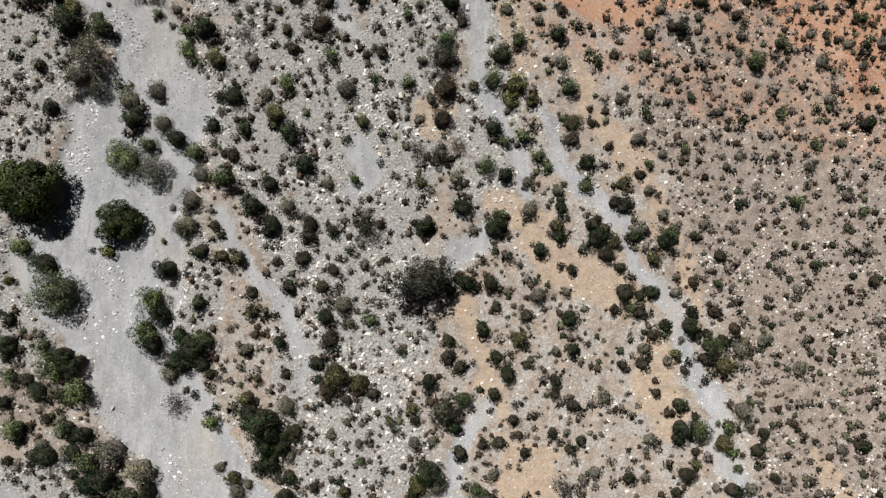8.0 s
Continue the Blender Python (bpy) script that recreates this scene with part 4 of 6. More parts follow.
plant("dark_green", [(-58, 75.6, 2.5), (-90.5, 75.8, 1.7), (-24.9, 77.3, 2.4), (-67.7, 78.1, 1.8), (64.8, 79, 1.2), (55, 79.1, 2.1), (69.3, 79.1, 2.4),
    (67.1, 79.4, 1.7), (-83.2, 79.7, 1.9), (12.6, 80.3, 1.8), (-20.3, 80.9, 2.4), (0.6, 82.2, 3.3), (-85.3, 85.7, 2.1), (14, 86.6, 1.4), (46.5, 87.5, 1.9),
    (-55.7, 88.7, 1.9), (0, 88.7, 1.9), (-88.5, 90.5, 2.1), (47.1, 90.8, 3.3), (15.3, 90.8, 1.8), (-61.7, 91.7, 1.9), (-64.3, 92.3, 2.6), (-71.5, 94.3, 3.1),
    (-31.1, 95.9, 2.4), (-3.8, 96.8, 1.7), (-60.8, 97.4, 2.1), (64.1, 97.7, 1.9), (-74.2, 98.6, 2.1), (-19.8, 99.5, 1.4), (-70.3, 99.8, 3.3), (-30.5, 100.1, 1.9),
    (-0.6, 101.5, 3.1)])
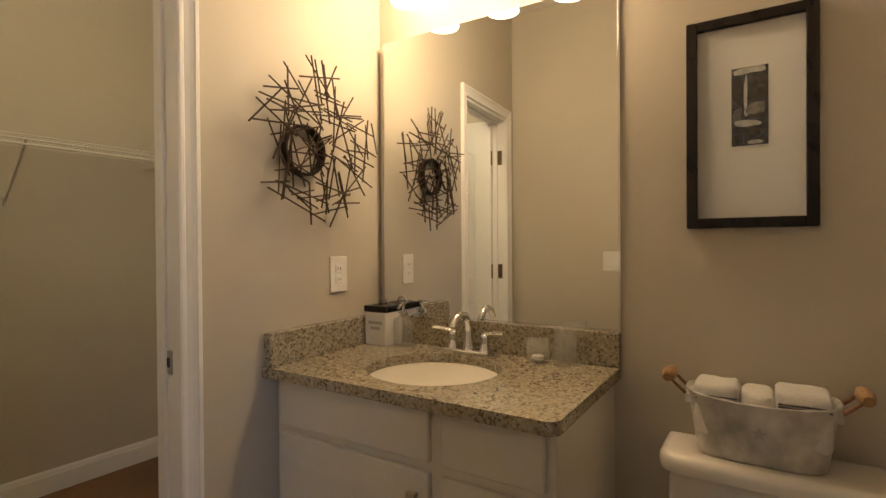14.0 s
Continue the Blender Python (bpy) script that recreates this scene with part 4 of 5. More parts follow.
def front(name, y0, y1, z0, z1, raised):
    bm = bmesh.new()
    bx(bm, (VX0, y0, z0), (VX0 + 0.018, y1, z1), 0.004, 2)
    o = part(name, bm, M_VANITY, vn)
    if raised:
        bm = bmesh.new()
        rings = []
        for d, h in ((0.045, 0.0002), (0.050, -0.004), (0.058, -0.004), (0.085, 0.003)):
            pts = ((y0 + d, z0 + d), (y1 - d, z0 + d), (y1 - d, z1 - d), (y0 + d, z1 - d))
            rings.append([bm.verts.new((VX0 - 0.0015 - h if h > 0 else VX0 - 0.0015 - 0.4 * h - 0.002, y, z)) for y, z in pts])
        for r, s in zip(rings, rings[1:]):
            for k in range(4):
                bm.faces.new((r[k], r[(k + 1) % 4], s[(k + 1) % 4], s[k]))
        bm.faces.new(rings[-1])
        bmesh.ops.recalc_face_normals(bm, faces=bm.faces)
        part("raised_panel", bm, M_VANITY, o)
    return o


front("false_drawer", 3.150, 3.690, 0.716, 0.848, False)
dl = front("door", 3.150, 3.690, 0.125, 0.690, True)
front("drawer", 2.850, 3.112, 0.716, 0.848, False)
d2 = front("drawer", 2.850, 3.112, 0.425, 0.690, True)
d3 = front("drawer", 2.850, 3.112, 0.125, 0.400, True)
bm = bmesh.new()
bx(bm, (VX0 - 0.028, 3.172, 0.618), (VX0 - 0.016, 3.200, 0.646), 0.003, 2)
bx(bm, (VX0 - 0.017, 3.181, 0.627), (VX0 + 0.001, 3.191, 0.637))
part("knob", bm, M_NICKEL, dl, "square satin nickel knob")
for d, z in ((d2, 0.562), (d3, 0.27)):
    part("pull", tube(bmesh.new(), [(VX0 + 0.001, 2.920, z), (VX0 - 0.02, 2.923, z), (VX0 - 0.026, 2.940, z), (VX0 - 0.028, 2.979, z), (VX0 - 0.026, 3.018, z), (VX0 - 0.02, 3.035, z), (VX0 + 0.001, 3.038, z)], 0.0045, 8), M_NICKEL, d, "bar pull", True)

SX, SY_, SA, SB = 3.936, 3.288, 0.196, 0.205
ctop = thing("granite_countertop", (3.931, 3.270, CT), "speckled beige granite countertop with backsplash and oval cutout", "countertop")
oval = [(SX + SA * math.cos(2 * math.pi * k / 56), SY_ + SB * math.sin(2 * math.pi * k / 56)) for k in range(56)]
x0, x1, y0, y1, rc = 3.672, BE - 0.002, 2.810, BN + 0.012, 0.03
outer = [(x0 + rc - rc * math.cos(a), y0 + rc - rc * math.sin(a)) for a in [math.pi / 2 * k / 6 for k in range(7)]]
outer = outer + [(x1, y0), (x1, y1), (x0, y1)]
bm = plate(bmesh.new(), outer, [oval], -0.032, lambda u, v, w: (u, v, CT + w))
part("slab", bm, M_GRANITE, ctop)
part("backsplash", box((BE - 0.022, y0, CT), (BE - 0.002, y1 - 0.035, 0.990), 0.003, 2), M_GRANITE, ctop)
part("side_splash", box((3.678, y1 - 0.034, CT), (BE - 0.002, y1, 0.990), 0.003, 2), M_GRANITE, ctop)
sk = thing("undermount_sink", (SX, SY_, CT - 0.19), "white porcelain undermount oval sink", "sink")
bm = lathe(bmesh.new(), [(1.04, -0.032), (1.02, -0.034), (0.99, -0.046), (0.92, -0.085), (0.78, -0.125), (0.5, -0.152), (0.2, -0.162), (0.0, -0.164)], (SX, SY_, CT), 56, 'z', SA, SB)
part("bowl", bm, M_PORCELAIN, sk, "", 2)
part("drain", capped(bmesh.new(), [(0.022, -0.161), (0.022, -0.158), (0.018, -0.157)], (SX, SY_, CT), 20), M_CHROME, sk, "chrome drain")

fx, fy = 4.168, 3.298
fa = thing("faucet", (fx, fy, CT), "chrome two-handle arched basin faucet", "faucet")
bm = bmesh.new()
bx(bm, (fx - 0.026, fy - 0.085, CT), (fx + 0.026, fy + 0.085, CT + 0.014), 0.006, 3)
part("base_plate", bm, M_CHROME, fa, "", True)
part("spout_column", capped(bmesh.new(), [(0.023, 0.012), (0.019, 0.03), (0.015, 0.06), (0.014, 0.085)], (fx, fy, CT), 20), M_CHROME, fa, "", True)
part("spout", tube(bmesh.new(), [(fx, fy, CT + 0.07), (fx - 0.004, fy, CT + 0.105), (fx - 0.025, fy, CT + 0.13), (fx - 0.055, fy, CT + 0.137), (fx - 0.085, fy, CT + 0.125), (fx - 0.105, fy, CT + 0.098)], [0.014, 0.0135, 0.013, 0.0125, 0.012, 0.0115], 14), M_CHROME, fa, "", True)
for s in (-1, 1):
    yc = fy + s * 0.062
    h = part("handle_post", capped(bmesh.new(), [(0.021, 0.012), (0.018, 0.02), (0.013, 0.04), (0.016, 0.058), (0.014, 0.068), (0.006, 0.074)], (fx, yc, CT), 20), M_CHROME, fa, "", True)
    part("lever", tube(bmesh.new(), [(fx, yc, CT + 0.068), (fx - 0.006, yc + s * 0.025, CT + 0.074), (fx - 0.012, yc + s * 0.055, CT + 0.078), (fx - 0.016, yc + s * 0.075, CT + 0.078)], [0.007, 0.006, 0.007, 0.005], 10), M_CHROME, h, "", True)

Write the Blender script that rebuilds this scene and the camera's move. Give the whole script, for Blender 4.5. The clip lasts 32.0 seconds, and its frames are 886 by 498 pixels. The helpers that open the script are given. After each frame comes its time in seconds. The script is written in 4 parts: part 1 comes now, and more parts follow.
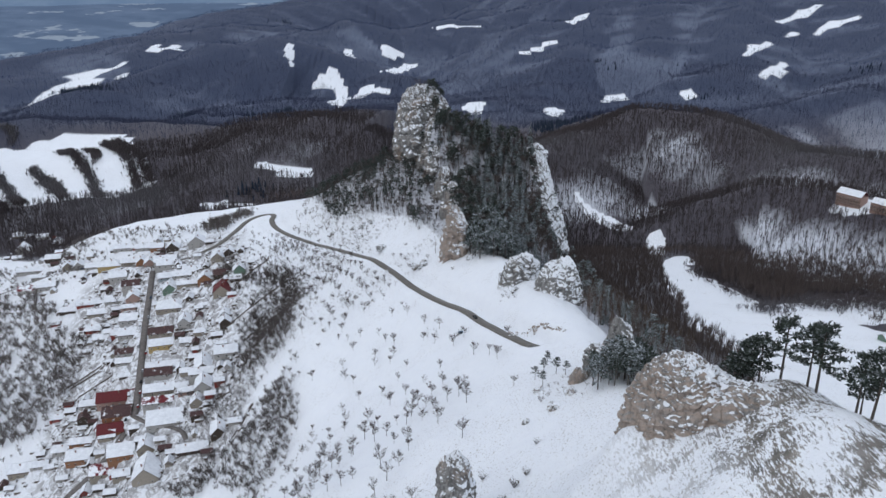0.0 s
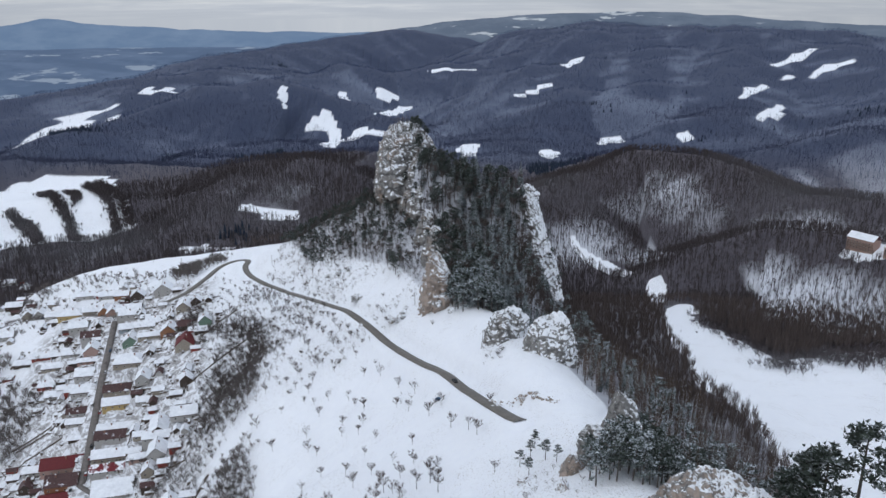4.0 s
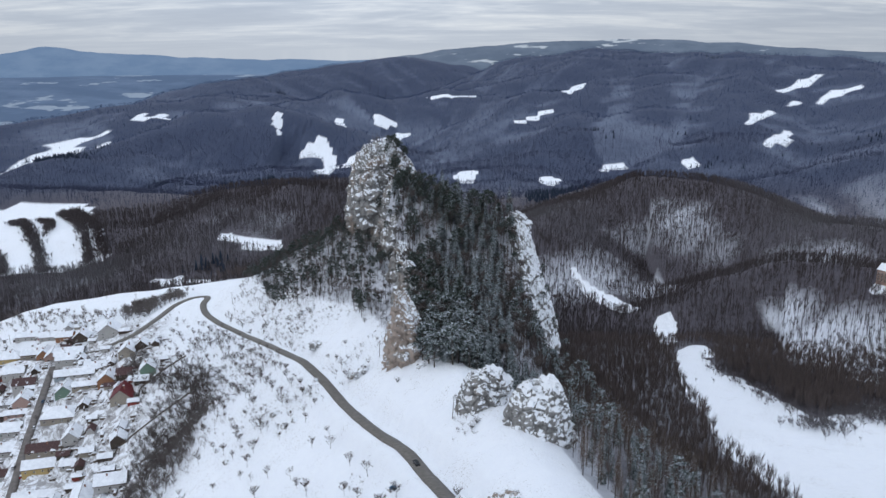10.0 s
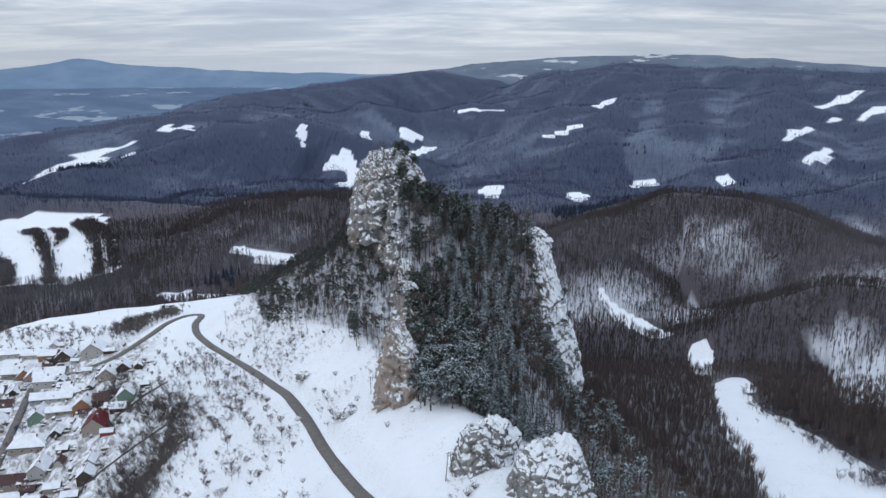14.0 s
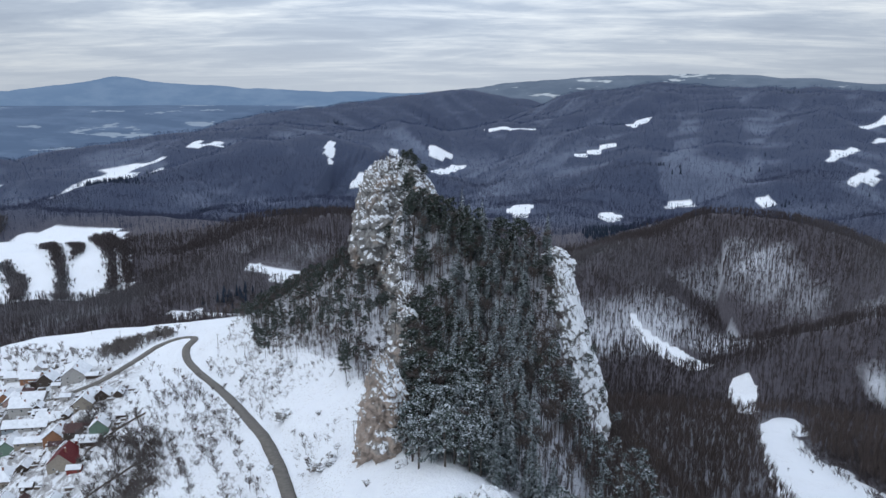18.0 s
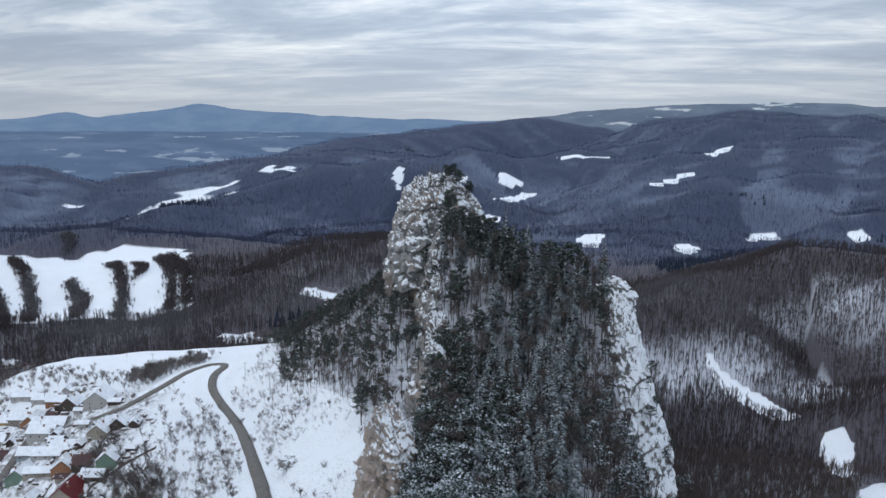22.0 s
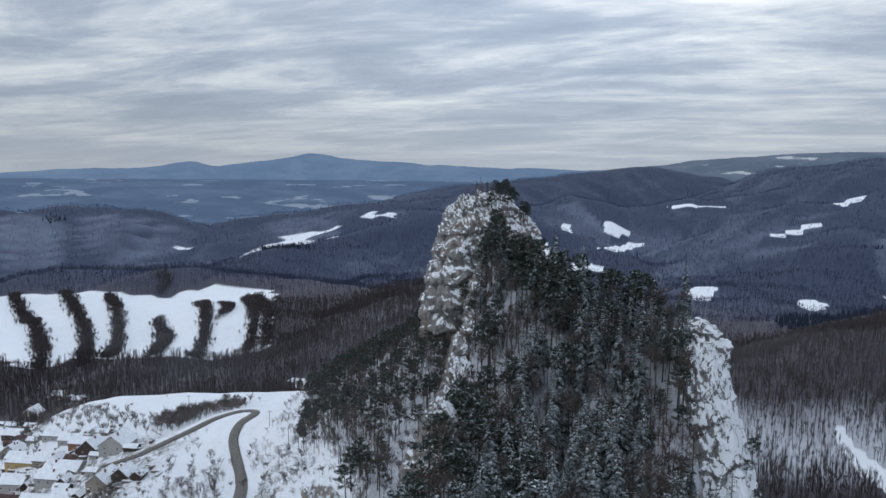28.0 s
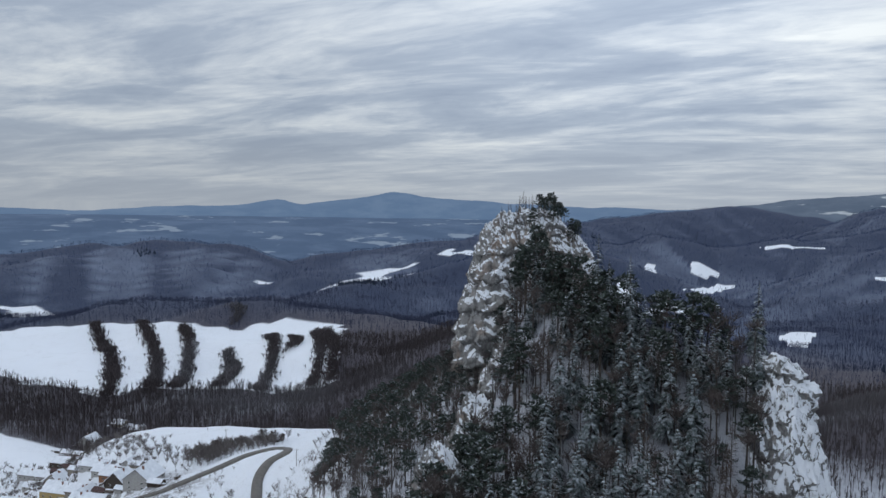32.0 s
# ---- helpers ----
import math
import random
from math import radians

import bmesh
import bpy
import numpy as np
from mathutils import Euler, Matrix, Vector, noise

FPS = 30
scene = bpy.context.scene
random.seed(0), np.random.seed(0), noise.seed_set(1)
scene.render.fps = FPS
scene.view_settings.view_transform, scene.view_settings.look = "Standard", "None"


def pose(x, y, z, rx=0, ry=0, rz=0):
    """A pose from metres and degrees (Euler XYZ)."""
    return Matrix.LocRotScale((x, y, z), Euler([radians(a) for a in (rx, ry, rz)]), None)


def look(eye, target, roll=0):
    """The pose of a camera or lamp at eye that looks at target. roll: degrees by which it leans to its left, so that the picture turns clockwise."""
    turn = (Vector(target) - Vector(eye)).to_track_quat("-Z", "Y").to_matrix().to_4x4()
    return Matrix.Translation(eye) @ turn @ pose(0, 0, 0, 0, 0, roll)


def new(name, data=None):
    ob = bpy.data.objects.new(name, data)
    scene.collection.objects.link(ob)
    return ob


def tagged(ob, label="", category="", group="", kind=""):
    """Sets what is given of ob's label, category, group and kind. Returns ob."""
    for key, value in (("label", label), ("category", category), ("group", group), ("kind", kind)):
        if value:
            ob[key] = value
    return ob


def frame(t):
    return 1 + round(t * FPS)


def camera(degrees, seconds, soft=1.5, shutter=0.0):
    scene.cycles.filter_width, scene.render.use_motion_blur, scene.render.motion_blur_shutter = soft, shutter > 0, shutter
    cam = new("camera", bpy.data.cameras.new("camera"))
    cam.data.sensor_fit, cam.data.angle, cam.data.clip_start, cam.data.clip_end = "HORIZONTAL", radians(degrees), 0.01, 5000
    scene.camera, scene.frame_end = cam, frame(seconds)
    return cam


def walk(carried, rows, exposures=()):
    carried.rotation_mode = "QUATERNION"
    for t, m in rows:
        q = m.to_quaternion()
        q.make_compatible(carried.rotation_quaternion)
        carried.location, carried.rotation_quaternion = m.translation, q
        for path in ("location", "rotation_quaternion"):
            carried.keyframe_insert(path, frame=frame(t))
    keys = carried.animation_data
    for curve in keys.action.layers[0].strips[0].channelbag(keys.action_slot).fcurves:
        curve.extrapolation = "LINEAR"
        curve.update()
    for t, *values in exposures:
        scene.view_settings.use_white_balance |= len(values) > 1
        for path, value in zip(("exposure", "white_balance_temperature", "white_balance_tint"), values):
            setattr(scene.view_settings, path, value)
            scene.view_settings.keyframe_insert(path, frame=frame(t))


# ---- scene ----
cam = camera(62.0, 32.0)
PATH = [
    (0, 0.00, 0.00, 245.00, 69.404, 0.304, -0.001),
    (0.5, 1.28, 5.76, 243.44, 69.872, 0.288, -0.038),
    (1, 2.59, 11.55, 241.88, 70.332, 0.274, -0.063),
    (1.5, 3.90, 17.38, 240.34, 70.806, 0.260, -0.088),
    (2, 5.24, 23.25, 238.82, 71.264, 0.245, -0.103),
    (2.5, 6.58, 29.16, 237.34, 71.696, 0.235, -0.120),
    (3, 7.93, 35.10, 235.90, 72.081, 0.237, -0.140),
    (3.5, 9.27, 41.02, 234.47, 72.416, 0.235, -0.156),
    (5.5, 14.57, 64.59, 228.92, 73.310, 0.237, -0.193),
    (6, 15.98, 70.59, 227.56, 73.511, 0.247, -0.201),
    (6.5, 17.44, 76.64, 226.22, 73.709, 0.268, -0.214),
    (7, 18.89, 82.70, 224.86, 73.899, 0.283, -0.226),
    (7.5, 20.33, 88.77, 223.50, 74.089, 0.295, -0.238),
    (8, 21.76, 94.86, 222.12, 74.263, 0.300, -0.247),
    (8.5, 23.18, 101.00, 220.73, 74.431, 0.294, -0.227),
    (9, 24.59, 107.17, 219.35, 74.587, 0.288, -0.168),
    (9.5, 25.99, 113.38, 217.97, 74.740, 0.286, -0.063),
    (10, 27.38, 119.62, 216.59, 74.878, 0.287, 0.088),
    (10.5, 28.75, 125.90, 215.22, 75.013, 0.276, 0.291),
    (11, 30.10, 132.20, 213.86, 75.142, 0.254, 0.537),
    (11.5, 31.44, 138.54, 212.50, 75.276, 0.206, 0.837),
    (12, 32.76, 144.91, 211.12, 75.406, 0.147, 1.162),
    (12.5, 34.06, 151.32, 209.73, 75.541, 0.098, 1.486),
    (13, 35.32, 157.76, 208.32, 75.697, 0.045, 1.800),
    (13.5, 36.54, 164.23, 206.91, 75.865, -0.003, 2.105),
    (14, 37.73, 170.71, 205.49, 76.051, -0.043, 2.401),
    (14.5, 38.90, 177.13, 204.07, 76.232, -0.079, 2.707),
    (16.5, 43.49, 202.28, 198.31, 76.932, -0.177, 3.951),
    (17, 44.82, 208.28, 196.92, 77.136, -0.201, 4.288),
    (17.5, 46.24, 214.15, 195.54, 77.350, -0.219, 4.593),
    (18, 47.67, 220.02, 194.18, 77.586, -0.247, 4.979),
    (18.5, 49.11, 225.89, 192.82, 77.821, -0.265, 5.446),
    (19, 50.53, 231.77, 191.47, 78.069, -0.305, 6.052),
    (19.5, 51.90, 237.66, 190.12, 78.312, -0.337, 6.771),
    (20, 53.20, 243.59, 188.77, 78.578, -0.379, 7.567),
    (20.5, 54.42, 249.55, 187.41, 78.853, -0.411, 8.356),
    (21, 55.58, 255.53, 186.03, 79.154, -0.440, 9.152),
    (21.5, 56.71, 261.53, 184.60, 79.457, -0.449, 9.938),
    (22, 57.83, 267.52, 183.13, 79.778, -0.473, 10.743),
    (22.5, 58.96, 273.50, 181.60, 80.095, -0.484, 11.541),
    (23, 60.11, 279.46, 180.02, 80.420, -0.518, 12.355),
    (23.5, 61.28, 285.41, 178.41, 80.741, -0.562, 13.173),
    (24, 62.46, 291.37, 176.76, 81.062, -0.595, 13.958),
    (24.5, 63.65, 297.35, 175.09, 81.379, -0.614, 14.669),
    (25, 64.85, 303.35, 173.41, 81.703, -0.631, 15.311),
    (25.5, 66.01, 309.42, 171.74, 82.025, -0.625, 15.950),
    (27.5, 70.23, 334.03, 164.99, 83.355, -0.535, 18.543),
    (28, 71.05, 339.57, 163.36, 83.699, -0.530, 19.248),
    (28.5, 71.76, 344.84, 161.73, 84.042, -0.513, 19.954),
    (29, 72.45, 350.05, 160.16, 84.380, -0.514, 20.708),
    (29.5, 73.11, 355.21, 158.66, 84.713, -0.473, 21.471),
    (30, 73.75, 360.35, 157.25, 85.061, -0.459, 22.298),
    (30.5, 74.35, 365.49, 155.98, 85.436, -0.472, 23.172),
    (31, 74.91, 370.63, 154.80, 85.843, -0.524, 24.050),
    (31.5, 75.44, 375.79, 153.72, 86.281, -0.611, 24.925),
    (32, 75.93, 380.96, 152.71, 86.751, -0.786, 25.773),
]
EXPOSURES = [(0, -0.14, 6520, 9), (13, 0.02, 6260, 8), (24, -0.10, 6220, 7), (32, -0.38, 6220, 7)]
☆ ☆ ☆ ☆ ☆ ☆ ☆
§ **What is required**:
Go through the material above and output exactly the lines from the one containing "scene = bpy.context.scene" through the one containing "pose from metres".

§ **Solution to the exercise**:
scene = bpy.context.scene
random.seed(0), np.random.seed(0), noise.seed_set(1)
scene.render.fps = FPS
scene.view_settings.view_transform, scene.view_settings.look = "Standard", "None"


def pose(x, y, z, rx=0, ry=0, rz=0):
    """A pose from metres and degrees (Euler XYZ)."""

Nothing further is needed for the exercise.